In her first year of high school, the hijab became mandatory—by her last year, she realized that the new dress code, and the new regime, were there to stay. “Anger got hold of me and didn’t let go,” she told me. When she came to the US as a refugee seeking political asylum in 1985, at age nineteen, she found that for the first few years, “I had arrived physically, but not psychologically. On the subway, I would reach up to fix my scarf only to realize there was nothing on my head. The memory of the surveillance state was so powerful that I always peered to see who was walking behind me, and worried about carrying books in my handbag. It took months for me to ease up and get comfortable with the daily freedoms that most native-born Americans do not even recognize as the small miracles of their lives.”
Partially as a result of this experience, Hakakian finds it frustrating that Western feminists have not shown more solidarity with the fight against the hijab mandate. While Afghan, Turkish, and Saudi women have posted videos of themselves driving or walking unveiled, using the same hashtag as Iranian women, “the support of Western feminists, especially Western female leaders, is by and large nonexistent,” she said. She is particularly angered when foreign leaders visit Iran and put on the hijab, posing with Iranian dignitaries. “Nothing can cause a greater disappointment to the local women than seeing fellow women who have the power to say no simply abide by unjust laws that Iran’s leadership imposes on them.”

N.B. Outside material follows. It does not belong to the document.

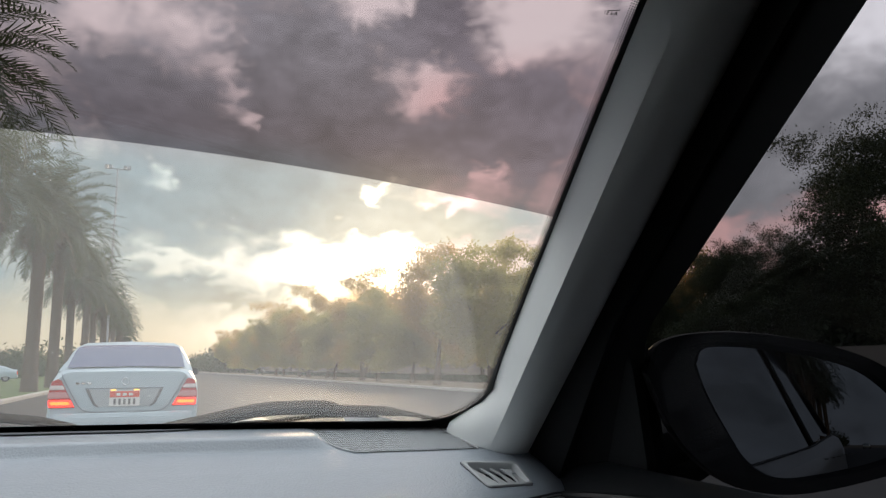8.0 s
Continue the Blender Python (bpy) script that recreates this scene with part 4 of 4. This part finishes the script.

In the US, the more urgent debate may seem to be focused on ensuring women have the freedom to wear the hijab without facing discrimination or violence, but Hakakian argues that there is, and indeed must be, room for both fights. “The veil can only be a genuine expression of a woman’s preference under democratic circumstances,” she told me.
In her article, Hakakian notes a general lessening of anti-American sentiment in Iran. I asked her how the US assassination of the general Qassem Soleimani had affected public opinion. She pointed out that weeks before Soleimani was killed, there were the most widespread demonstrations against the regime that had ever taken place, in which thousands were arrested and hundreds killed, including many children. “While some portion of the Iranian population was surely grieved to see Soleimani killed, many others felt avenged to see that the brutal regime that had murdered so many be confronted,” she says. “It has become clear to people, after forty-three years of no relations with the US, that their situation has gotten more dire with every passing year. With or without the harsh economic sanctions, women were experiencing the same discriminations as they do now. Freedom of speech was as nonexistent, regardless. It has become clear that the cause of the national crisis is not without Iran, but within.”
Hakakian’s first book, Journey from the Land of No, is a memoir of her childhood and adolescence, as she observed “the historical cataclysm that befell Iran.” She says she wrote that book “at the cusp of forgetting. I had a feeling that the details were about to be lost to me and I had to gather what I could there and then.” She did this with the same thoroughness that she brings to her journalistic work, frustrating her editor with a request for more time so that she could interview her relatives. “She could not understand why I needed to interview anyone to write my own memoir. But I needed to feel that I was treating the subject as fairly as I could.”
Her latest book, A Beginner’s Guide to America, which is a combination of reporting, memoir, and fiction about the immigrant experience, will be published this month. She felt that the mixed genre suited the subject: “A refugee’s life is a patchwork of countries, languages, and tragedies. It seemed right that the refugee’s prose be the same.”
The book came about as a result of observations and conversations with fellow immigrants ever since Hakakian arrived in the US, “as if I have been living here but also taking notes like a technician in a laboratory,” she said. It was also inspired by the political moment. “For the past four years, America seemed to have a great deal to say about its immigrants. I felt that it was time I, as one immigrant, said a thing or two about America, too.”
To celebrate its publication, she had a virtual book release event with her local congregation, and despite disliking Zoom, she said that she was surprisingly moved when the attendees recited the Jewish prayer of thanks for new experiences, the Shehekheyanu. “It was something my father, who died between the publication of my last book and this one, would have done. It really made my night.”